> _GIVEN DATA_
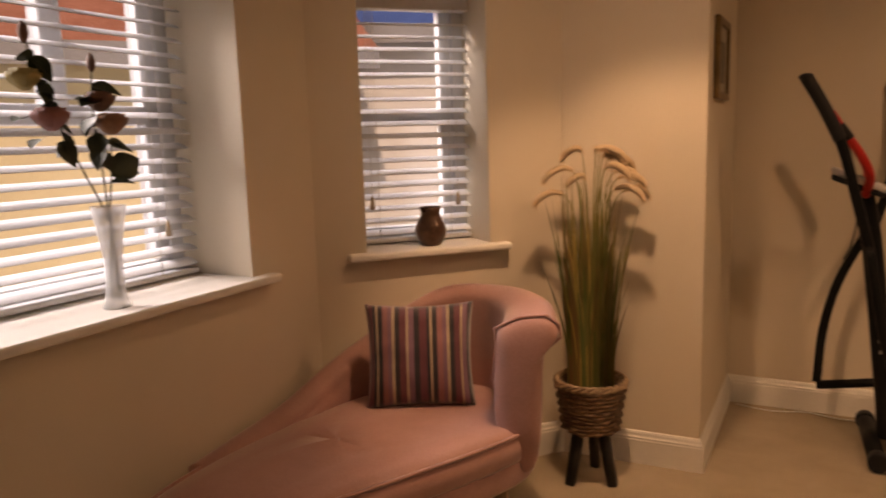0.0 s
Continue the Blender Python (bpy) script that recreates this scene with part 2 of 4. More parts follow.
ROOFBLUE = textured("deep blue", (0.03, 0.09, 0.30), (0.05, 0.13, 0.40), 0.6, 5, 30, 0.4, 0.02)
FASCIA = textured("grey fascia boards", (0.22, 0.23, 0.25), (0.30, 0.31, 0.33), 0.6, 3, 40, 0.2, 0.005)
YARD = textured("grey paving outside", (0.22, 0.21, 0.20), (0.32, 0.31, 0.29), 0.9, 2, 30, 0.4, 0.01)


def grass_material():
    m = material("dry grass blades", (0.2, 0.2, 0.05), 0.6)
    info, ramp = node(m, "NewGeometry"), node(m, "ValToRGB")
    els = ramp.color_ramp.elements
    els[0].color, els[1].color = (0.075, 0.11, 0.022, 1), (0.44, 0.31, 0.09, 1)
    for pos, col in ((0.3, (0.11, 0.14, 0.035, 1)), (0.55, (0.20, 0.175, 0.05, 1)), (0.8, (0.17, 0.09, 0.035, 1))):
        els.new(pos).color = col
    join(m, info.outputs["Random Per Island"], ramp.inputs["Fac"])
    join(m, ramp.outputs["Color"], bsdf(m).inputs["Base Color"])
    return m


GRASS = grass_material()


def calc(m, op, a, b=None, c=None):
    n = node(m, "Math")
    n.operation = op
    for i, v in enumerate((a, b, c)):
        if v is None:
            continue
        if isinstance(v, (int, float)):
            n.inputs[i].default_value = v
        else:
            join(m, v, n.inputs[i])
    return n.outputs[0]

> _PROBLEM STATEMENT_
Nothing but the lines from the one with "Continue the Blender" through the one with "30, 0.4, 0.01)" should be retyped; include both and keep them exact.

> _FULL SOLUTION_
Continue the Blender Python (bpy) script that recreates this scene with part 2 of 4. More parts follow.
ROOFBLUE = textured("deep blue", (0.03, 0.09, 0.30), (0.05, 0.13, 0.40), 0.6, 5, 30, 0.4, 0.02)
FASCIA = textured("grey fascia boards", (0.22, 0.23, 0.25), (0.30, 0.31, 0.33), 0.6, 3, 40, 0.2, 0.005)
YARD = textured("grey paving outside", (0.22, 0.21, 0.20), (0.32, 0.31, 0.29), 0.9, 2, 30, 0.4, 0.01)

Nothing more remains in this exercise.